Twórczość Pratchetta kojarzyła mi się zawsze z lekkim humorem i zjadliwą ironią. Czym dalej w las, a raczej czym nowszy tom z serii, tym mroczniej i nudniej. Mroczniej mógłbym znieść – nudy wybaczyć nie mogę.
Odgrzewane kotlety
Rozumiem pragnienie autora, żeby „Świat Dysku” stał się nieco poważniejszy. W końcu ile można dowcipkować? Początkowo nawet przyklaskiwałem ważnym i gromkim tematom… Czekajcie… Tematom?
Jednemu tematowi wałkowanemu wciąż, i wciąż, i w kółko tak samo. Zgadzam się z sir Terrym Pratchettem, że rasizm jest niefajny, a przedmiotowe traktowanie ludzi karygodne, ale ile można? Już dawno nauczyłem się, że wszystkie trolle, orki, wilkołaki, zombie, golemy, gobliny i inne Zgredki, chociaż brzydkie, to w głębi serduszka są naprawdę wrażliwe i w gruncie rzeczy porządni z nich ludzie.
Moralitet zamiast opowieści o gliniarzach i złoczyńcach
W nagłówku już zawarłem krótkie streszczenie fabuły. „Niuch” to powieść z cyklu o Straży Miejskiej Ank-Morpork i jej twardym komendancie, Samuelu Vimesie. Vimes w czasie swoich wakacji wpada na trop arystokratów uciskających goblinie plemię nie mające zbyt wielu praw na ich ziemi. Komendant postanawia przyznać pełnię praw obywatelskich tym stworzeniom uznawanym dotąd za szkodniki.

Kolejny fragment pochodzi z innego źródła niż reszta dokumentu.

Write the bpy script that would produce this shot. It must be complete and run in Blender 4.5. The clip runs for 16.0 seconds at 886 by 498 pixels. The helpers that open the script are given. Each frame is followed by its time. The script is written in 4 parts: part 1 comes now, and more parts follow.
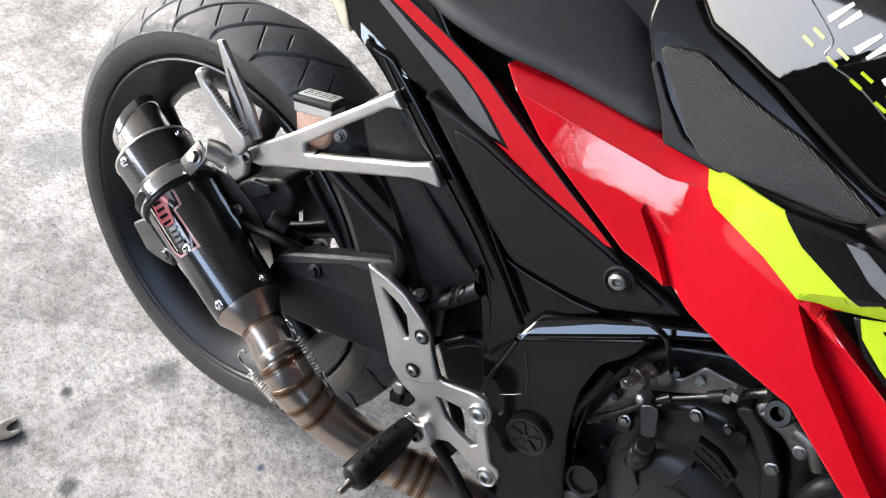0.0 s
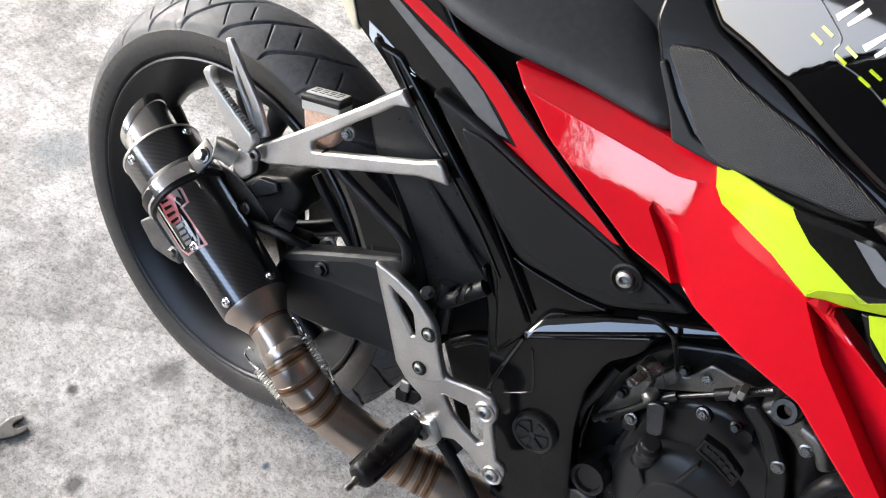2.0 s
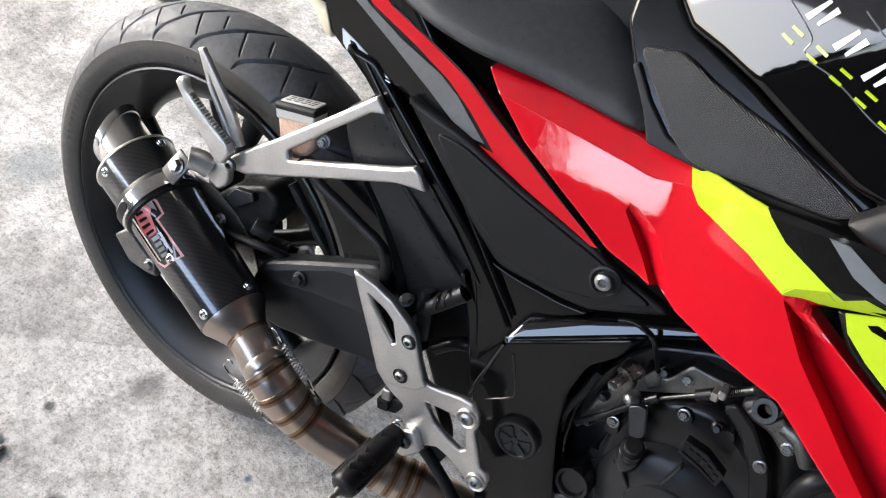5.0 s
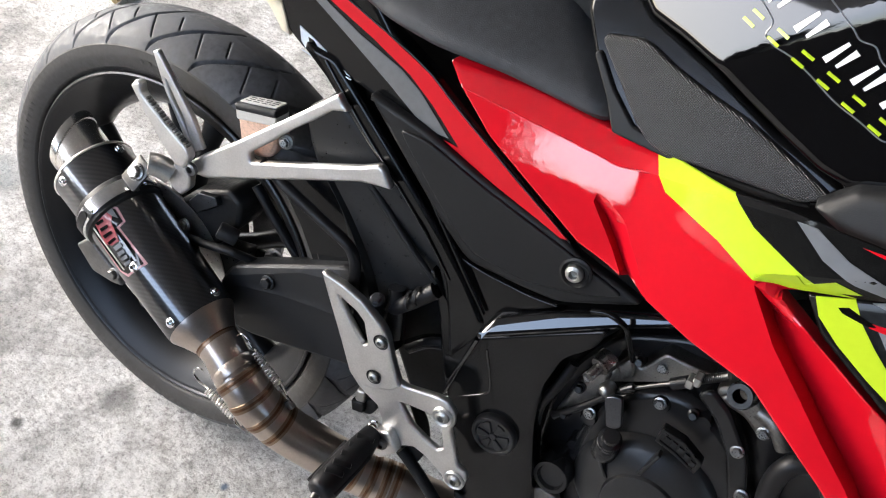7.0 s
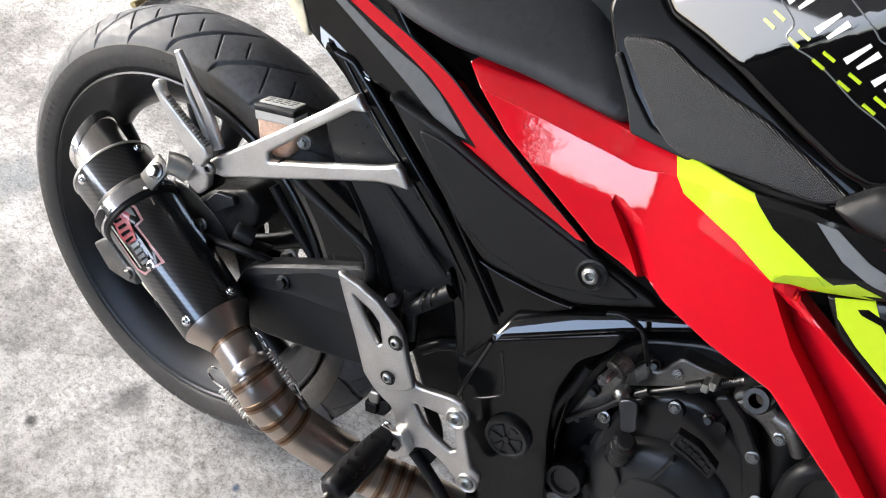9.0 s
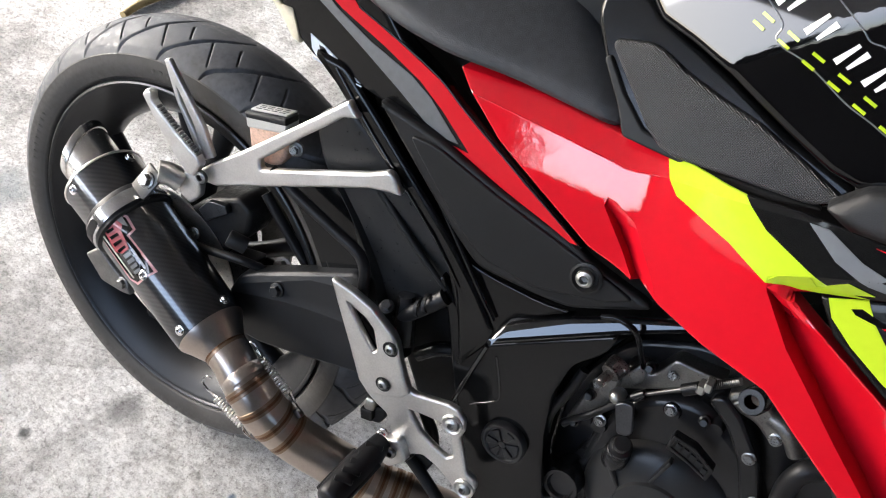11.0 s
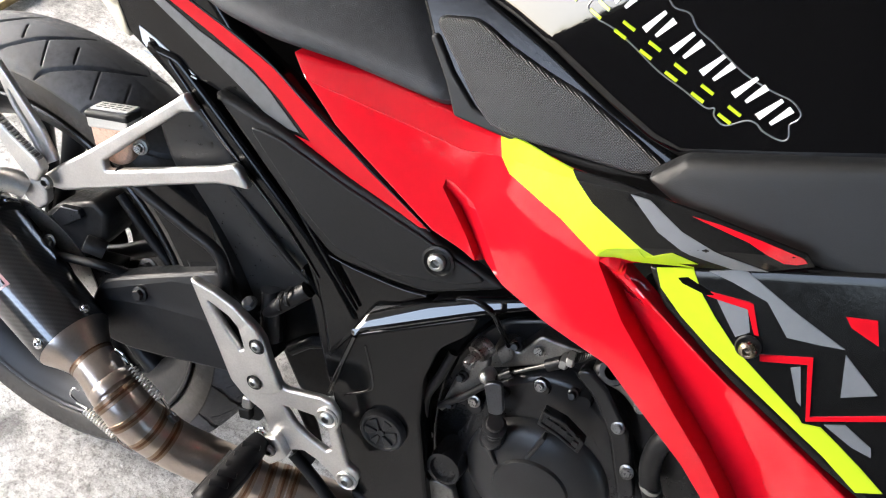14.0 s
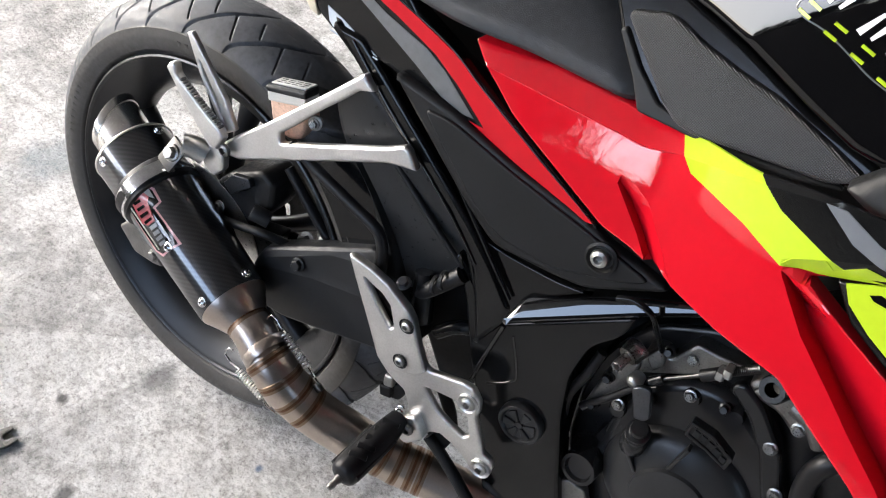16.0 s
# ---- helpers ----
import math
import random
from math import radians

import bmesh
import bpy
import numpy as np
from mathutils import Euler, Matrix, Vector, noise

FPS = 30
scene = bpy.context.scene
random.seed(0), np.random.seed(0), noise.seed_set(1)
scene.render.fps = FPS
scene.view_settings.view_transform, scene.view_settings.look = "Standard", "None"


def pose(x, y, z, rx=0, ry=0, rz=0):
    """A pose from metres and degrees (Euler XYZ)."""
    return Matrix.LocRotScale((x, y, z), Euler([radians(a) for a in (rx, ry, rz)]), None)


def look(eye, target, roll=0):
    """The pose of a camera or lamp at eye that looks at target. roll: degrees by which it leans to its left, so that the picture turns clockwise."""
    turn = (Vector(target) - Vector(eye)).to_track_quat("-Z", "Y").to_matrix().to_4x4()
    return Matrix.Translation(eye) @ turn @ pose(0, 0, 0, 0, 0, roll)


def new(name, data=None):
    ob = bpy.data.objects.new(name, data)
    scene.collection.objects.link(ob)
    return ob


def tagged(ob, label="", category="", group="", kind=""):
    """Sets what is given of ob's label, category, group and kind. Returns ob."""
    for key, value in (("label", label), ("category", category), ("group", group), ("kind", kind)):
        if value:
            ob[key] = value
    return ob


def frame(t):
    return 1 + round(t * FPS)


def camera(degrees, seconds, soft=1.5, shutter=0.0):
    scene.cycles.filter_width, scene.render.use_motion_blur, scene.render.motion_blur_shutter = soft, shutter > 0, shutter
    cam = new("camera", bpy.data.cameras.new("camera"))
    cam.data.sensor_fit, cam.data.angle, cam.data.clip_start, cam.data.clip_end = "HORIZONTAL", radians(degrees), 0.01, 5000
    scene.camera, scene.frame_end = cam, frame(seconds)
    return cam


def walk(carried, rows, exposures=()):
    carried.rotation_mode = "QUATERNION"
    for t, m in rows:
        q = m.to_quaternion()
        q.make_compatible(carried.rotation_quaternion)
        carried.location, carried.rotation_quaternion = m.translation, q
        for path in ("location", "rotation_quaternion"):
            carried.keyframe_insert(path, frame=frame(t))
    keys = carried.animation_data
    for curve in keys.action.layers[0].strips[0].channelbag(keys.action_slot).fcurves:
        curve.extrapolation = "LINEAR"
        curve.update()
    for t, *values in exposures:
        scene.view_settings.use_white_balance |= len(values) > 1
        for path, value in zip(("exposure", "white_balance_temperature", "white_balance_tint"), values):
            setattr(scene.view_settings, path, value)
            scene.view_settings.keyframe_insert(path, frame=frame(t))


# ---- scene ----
from mathutils.geometry import delaunay_2d_cdt

cam = camera(56.07, 16.0, soft=1.15)
PATH = [
    (0.0, 0.6494, -0.5350, 1.1650, 42.187, -7.482, 35.080),
    (0.5, 0.6482, -0.5345, 1.1653, 42.559, -7.496, 35.087),
    (1.0, 0.6499, -0.5439, 1.1669, 42.423, -7.690, 35.236),
    (1.5, 0.6501, -0.5481, 1.1662, 42.240, -7.889, 35.357),
    (2.0, 0.6477, -0.5430, 1.1629, 42.344, -7.544, 35.274),
    (2.5, 0.6448, -0.5415, 1.1620, 42.588, -7.685, 35.259),
    (3.0, 0.6461, -0.5424, 1.1617, 42.704, -8.116, 35.096),
    (3.5, 0.6448, -0.5463, 1.1626, 42.820, -8.198, 34.938),
    (4.0, 0.6466, -0.5468, 1.1643, 43.060, -8.057, 34.705),
    (6.5, 0.6507, -0.5243, 1.1522, 42.908, -7.304, 31.119),
    (7.0, 0.6498, -0.5280, 1.1540, 43.093, -7.444, 30.635),
    (7.5, 0.6524, -0.5307, 1.1540, 43.252, -7.373, 30.833),
    (8.0, 0.6521, -0.5333, 1.1506, 43.350, -7.330, 31.366),
    (10.5, 0.6468, -0.5411, 1.1470, 44.167, -7.555, 31.696),
    (11.0, 0.6496, -0.5379, 1.1467, 44.231, -7.219, 30.775),
    (11.5, 0.6542, -0.5362, 1.1454, 44.291, -6.783, 30.349),
    (12.0, 0.6569, -0.5354, 1.1427, 44.149, -6.269, 29.966),
    (12.5, 0.6624, -0.5247, 1.1383, 43.868, -5.321, 28.537),
    (13.0, 0.6813, -0.5078, 1.1408, 43.334, -4.670, 25.756),
    (13.5, 0.7000, -0.4902, 1.1392, 43.311, -5.794, 23.182),
    (14.0, 0.7155, -0.4804, 1.1515, 43.342, -7.274, 25.062),
    (14.5, 0.7149, -0.4779, 1.1517, 43.722, -7.042, 27.289),
    (15.0, 0.6981, -0.4968, 1.1511, 43.252, -6.332, 29.847),
    (15.5, 0.6879, -0.5078, 1.1398, 42.523, -5.862, 32.941),
    (16.0, 0.6832, -0.5091, 1.1402, 42.477, -5.035, 34.316),
]
walk(cam, [(t, pose(*p)) for t, *p in PATH], [(0.0, 3.45, 6500, 10), (4.2, 3.45, 6500, 10), (7.0, 3.48, 6550, 10), (12.5, 3.47, 6550, 10), (14.3, 3.9, 6700, 10), (15.0, 3.9, 6700, 10), (16.0, 3.46, 6500, 10)])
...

Powinna to być powieść pełna akcji, a tymczasem rozwija się w nieznośnie powolnym tempie. Główny złoczyńca jest tak bezbarwny i pozbawiony pazura, że nie jest w stanie wykrzesać ani odrobiny dreszczyku emocji.
Cały pisarski talent Pratchetta skupia się na opisywaniu spacerów po jaskiniach goblinów, które zamiast – zgodnie ze stereotypem – rozszarpać Vimesa na kawałki proszą go o pomoc. Ilość nadętych dialogów, ukradkowych łez i zachwytów nad niewyobrażalnym talentem i zmysłem artystycznym goblinów mogłyby obdzielić niejedną operę mydlaną.
Trójka na szynach
Przynajmniej zachowały się jakieś resztki humoru. Znajdziemy kilka śmiesznych scenek, celnych obserwacji i ironicznych nawiązań do naszej okrągłej planety. Wspominałem już, że gobliny popisują się swoim talentem i zmysłem estetycznym wykonując pojemniki na własne smarki? Tak, absurdu też trochę zostało, ale to już nie to samo…

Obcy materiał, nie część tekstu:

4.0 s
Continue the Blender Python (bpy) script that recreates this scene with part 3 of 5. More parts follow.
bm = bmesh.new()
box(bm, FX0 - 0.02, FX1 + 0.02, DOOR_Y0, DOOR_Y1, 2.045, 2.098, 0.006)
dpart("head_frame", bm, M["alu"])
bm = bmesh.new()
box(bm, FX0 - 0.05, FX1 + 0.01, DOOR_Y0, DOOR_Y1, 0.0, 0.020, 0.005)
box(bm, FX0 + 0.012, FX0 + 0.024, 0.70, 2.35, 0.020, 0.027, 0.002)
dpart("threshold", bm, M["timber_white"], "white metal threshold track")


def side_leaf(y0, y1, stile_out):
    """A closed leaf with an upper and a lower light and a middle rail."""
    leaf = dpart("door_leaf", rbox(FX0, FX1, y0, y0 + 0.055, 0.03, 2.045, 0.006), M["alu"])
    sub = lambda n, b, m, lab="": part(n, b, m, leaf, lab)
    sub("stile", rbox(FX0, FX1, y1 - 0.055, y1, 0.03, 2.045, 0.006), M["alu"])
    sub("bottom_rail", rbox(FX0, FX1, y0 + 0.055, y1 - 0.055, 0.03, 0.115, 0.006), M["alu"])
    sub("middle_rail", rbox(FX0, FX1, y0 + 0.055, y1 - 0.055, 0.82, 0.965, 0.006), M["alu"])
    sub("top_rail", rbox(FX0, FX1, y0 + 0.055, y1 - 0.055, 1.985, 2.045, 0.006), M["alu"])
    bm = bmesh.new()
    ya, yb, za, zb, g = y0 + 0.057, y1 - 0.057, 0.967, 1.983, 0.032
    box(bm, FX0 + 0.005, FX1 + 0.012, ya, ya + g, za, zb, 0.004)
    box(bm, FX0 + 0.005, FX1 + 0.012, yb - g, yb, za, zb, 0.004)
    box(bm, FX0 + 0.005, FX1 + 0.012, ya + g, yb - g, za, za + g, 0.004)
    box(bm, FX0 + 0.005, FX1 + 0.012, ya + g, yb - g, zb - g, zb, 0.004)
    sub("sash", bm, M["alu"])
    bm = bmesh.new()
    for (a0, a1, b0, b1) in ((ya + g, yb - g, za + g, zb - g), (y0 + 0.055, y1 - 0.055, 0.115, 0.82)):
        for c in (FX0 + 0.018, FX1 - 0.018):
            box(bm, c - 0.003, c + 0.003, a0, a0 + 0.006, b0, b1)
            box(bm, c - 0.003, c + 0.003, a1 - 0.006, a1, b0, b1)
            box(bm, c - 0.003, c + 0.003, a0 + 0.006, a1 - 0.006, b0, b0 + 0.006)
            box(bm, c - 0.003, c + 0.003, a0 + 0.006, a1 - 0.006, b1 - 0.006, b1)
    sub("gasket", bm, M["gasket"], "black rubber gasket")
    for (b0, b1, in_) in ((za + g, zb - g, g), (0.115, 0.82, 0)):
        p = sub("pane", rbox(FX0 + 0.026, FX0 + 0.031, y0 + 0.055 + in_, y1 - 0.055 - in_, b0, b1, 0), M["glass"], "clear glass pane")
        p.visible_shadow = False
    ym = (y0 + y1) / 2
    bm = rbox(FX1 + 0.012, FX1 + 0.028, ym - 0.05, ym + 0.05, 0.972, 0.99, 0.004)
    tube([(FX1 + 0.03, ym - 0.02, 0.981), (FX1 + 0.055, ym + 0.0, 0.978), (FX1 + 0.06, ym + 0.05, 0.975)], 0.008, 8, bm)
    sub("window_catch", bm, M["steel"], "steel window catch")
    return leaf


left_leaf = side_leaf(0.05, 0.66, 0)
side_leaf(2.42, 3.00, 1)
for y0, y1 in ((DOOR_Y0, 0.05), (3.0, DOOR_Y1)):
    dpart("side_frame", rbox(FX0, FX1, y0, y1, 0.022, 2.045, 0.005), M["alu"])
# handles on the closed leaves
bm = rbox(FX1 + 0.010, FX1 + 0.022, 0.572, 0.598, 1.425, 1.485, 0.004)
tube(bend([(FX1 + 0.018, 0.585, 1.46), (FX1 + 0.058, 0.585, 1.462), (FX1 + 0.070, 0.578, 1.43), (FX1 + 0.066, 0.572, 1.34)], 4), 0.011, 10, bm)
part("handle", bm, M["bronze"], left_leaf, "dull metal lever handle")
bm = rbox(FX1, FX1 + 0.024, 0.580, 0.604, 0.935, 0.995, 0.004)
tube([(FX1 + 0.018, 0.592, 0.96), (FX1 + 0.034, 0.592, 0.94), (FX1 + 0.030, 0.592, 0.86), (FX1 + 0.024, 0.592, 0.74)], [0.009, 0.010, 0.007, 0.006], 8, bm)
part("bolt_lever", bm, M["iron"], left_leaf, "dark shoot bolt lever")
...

Słysząc peany na cześć tego autora zaopatrzyłam się w pierwszą część Świata dysku. Mam nadzieję, że się nie rozczaruje – przynajmniej nie na początku.
Początki są rewelacyjne
Niuch to najnowsza 39 książka z serii
Ja uwazam, ze Pratchett tego nie napisal, tylko jeden z wielu jego asystentow. Klimat i jezyk nie sa juz takie same. Nie wiem jak to wyglada po polsku, ale po angielsku jest bardzo wyrazne. Widac to juz bylo w Unseen Academicals. Ja nawet zaznaczalam roznice w stylu i skladni i bledach w charakteryzacji popularnych postaci, jak np Vetinari.
Niuch (Snuff) po angielsku odlozylam, Nie moge
Nie myślałem o tym w ten sposób. Gdyby ktoś pisał za Pratchetta to byłoby to niezłe oszustwo. Sam nie wiem jak to jest. Pewnie Alzhaimer ma ogromny wpływ na jakość i styl ostatnich książek, ale czy aż taki, żeby wynajmować ghost writera?